Now, the consistency of ${\stackrel{^}{\theta }}_{\text{MSL}}$ implies consistency of $\overline{\theta }$ and so

(9)$\frac{1}{N}{\Delta }_{\theta }^{2}\stackrel{˜}{l}\left(\overline{\theta }\right)\stackrel{p}{\to }E\left[{\Delta }_{\theta }^{2}\mathrm{ln}f\left({\theta }_{0}|y\right)\right].$

As for the gradient term, we have

(10)$\frac{1}{\sqrt{N}}{\Delta }_{\theta }\stackrel{˜}{l}\left({\theta }_{0}\right)=\frac{1}{\sqrt{N}}\sum _{i=1}^{N}\frac{{\Delta }_{\theta }\stackrel{˜}{f}\left({\theta }_{0}|{y}_{i},{\omega }_{i}\right)}{\stackrel{˜}{f}\left({\theta }_{0}|{y}_{i},{\omega }_{i}\right)}.$

Ideally, to prove asymptotic normallity we would like this to converge to some mean zero normal distribution. However, the expectation of the individual terms in this summation are nonzero, so we cannot apply a central limit theorem directly. We can rewrite this term as follows:

(11)$\frac{1}{\sqrt{N}}{\Delta }_{\theta }\stackrel{˜}{l}\left({\theta }_{0}\right)=\frac{1}{\sqrt{N}}{\Delta }_{\theta }l\left({\theta }_{0}\right)+{A}_{N}+{B}_{N}$

with

(12)${A}_{N}=\frac{1}{\sqrt{N}}\sum _{i=1}^{N}\left\{{\Delta }_{\theta }\mathrm{ln}\stackrel{˜}{f}-{E}_{\omega }\left[{\Delta }_{\theta }\mathrm{ln}\stackrel{˜}{f}\right]\right\}$

and

(13)${B}_{N}=\frac{1}{\sqrt{N}}\sum _{i=1}^{N}\left\{{E}_{\omega }\left[{\Delta }_{\theta }\mathrm{ln}\stackrel{˜}{f}\right]-{\Delta }_{\theta }\mathrm{ln}f\right\}.$

The term ${A}_{N}$ represents the pure simulation noise and has expectation zero.

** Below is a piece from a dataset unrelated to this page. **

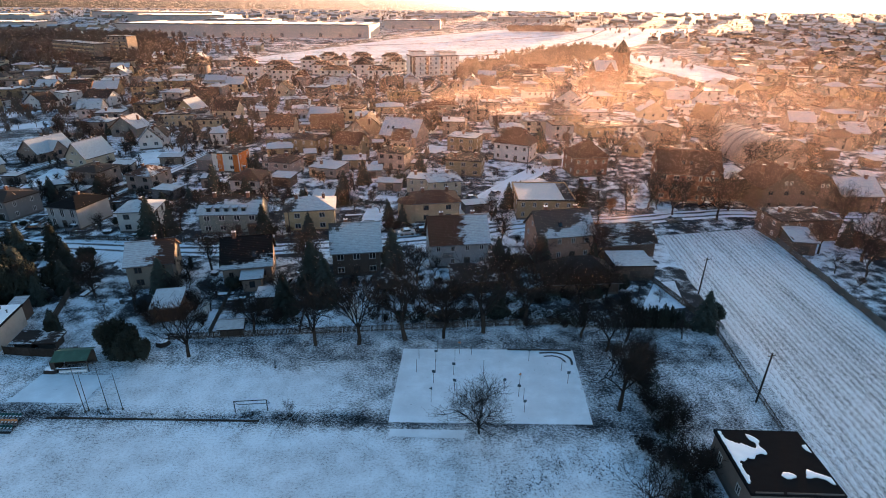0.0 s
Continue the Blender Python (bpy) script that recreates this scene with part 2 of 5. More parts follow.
def link(name, me, material, parent=None, label="", m=None):
    ob = new(name, me)
    if material is not None and not me.materials:
        me.materials.append(material)
    if parent is not None:
        ob.parent = parent
    if m is not None:
        ob.matrix_local = m
    if label:
        ob["label"] = label
    return ob


def part(name, bm, material, parent, label="", m=None):
    """Links a bmesh as one mesh object under a thing or a part."""
    return link(name, mesh_of(name, bm), material, parent, label, m)


def thing(name, m, label, category, group="", kind=""):
    ob = new(name)
    ob.matrix_world = m
    return tagged(ob, label, category, group, kind)


def box(bm, x0, y0, z0, x1, y1, z1):
    v = [bm.verts.new(p) for p in ((x0, y0, z0), (x1, y0, z0), (x1, y1, z0), (x0, y1, z0), (x0, y0, z1), (x1, y0, z1), (x1, y1, z1), (x0, y1, z1))]
    for f in ((3, 2, 1, 0), (4, 5, 6, 7), (0, 1, 5, 4), (1, 2, 6, 5), (2, 3, 7, 6), (3, 0, 4, 7)):
        bm.faces.new([v[k] for k in f])
    return bm


def boxes(*rows):
    bm = bmesh.new()
    for r in rows:
        box(bm, *r)
    return bm


def rod(bm, a, b, r0, r1=None, n=6):
    """A tapered rod from a to b."""
    r1 = r0 if r1 is None else r1
    a, b = Vector(a), Vector(b)
    q = (b - a).to_track_quat("Z", "Y")
    rings = []
    for p, r in ((a, r0), (b, r1)):
        rings.append([bm.verts.new(p + q @ Vector((r * math.cos(2 * math.pi * k / n), r * math.sin(2 * math.pi * k / n), 0))) for k in range(n)])
    for k in range(n):
        bm.faces.new((rings[0][k], rings[0][(k + 1) % n], rings[1][(k + 1) % n], rings[1][k]))
    bm.faces.new(rings[1])
    bm.faces.new(rings[0][::-1])
    return bm


def rods(*rows):
    bm = bmesh.new()
    for r in rows:
        rod(bm, *r)
    return bm


def slab(bm, top, thick):
    """A slab under a polygon of top points."""
    up = [bm.verts.new(p) for p in top]
    lo = [bm.verts.new((p[0], p[1], p[2] - thick)) for p in top]
    bm.faces.new(up)
    bm.faces.new(lo[::-1])
    n = len(top)
    for k in range(n):
        bm.faces.new((lo[k], lo[(k + 1) % n], up[(k + 1) % n], up[k]))


# ---------------------------------------------------------------- ground
def height(x, y):
    d = max(0.0, y - 130.0)
    return min(26.0, 0.021 * d * d / (d + 25.0))


def bump01(v, a, b, soft):
    """1 between a and b, falling to 0 over soft."""
    return max(0.0, min(1.0, (v - a) / soft + 1, (b - v) / soft + 1))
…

The ${B}_{N}$ term represents the simulation bias. Proposition 4 of Hajivassiliou and Ruud (1994, p. 2418) shows that if $R$ grows fast enough relative to $N$, specifically if $R/\sqrt{N}\to \infty$, then the simulation bias is harmless. Finally, Proposition 5 (p. 2419) shows that ${\stackrel{^}{\theta }}_{\text{MSL}}$ is in fact asymptotically efficient.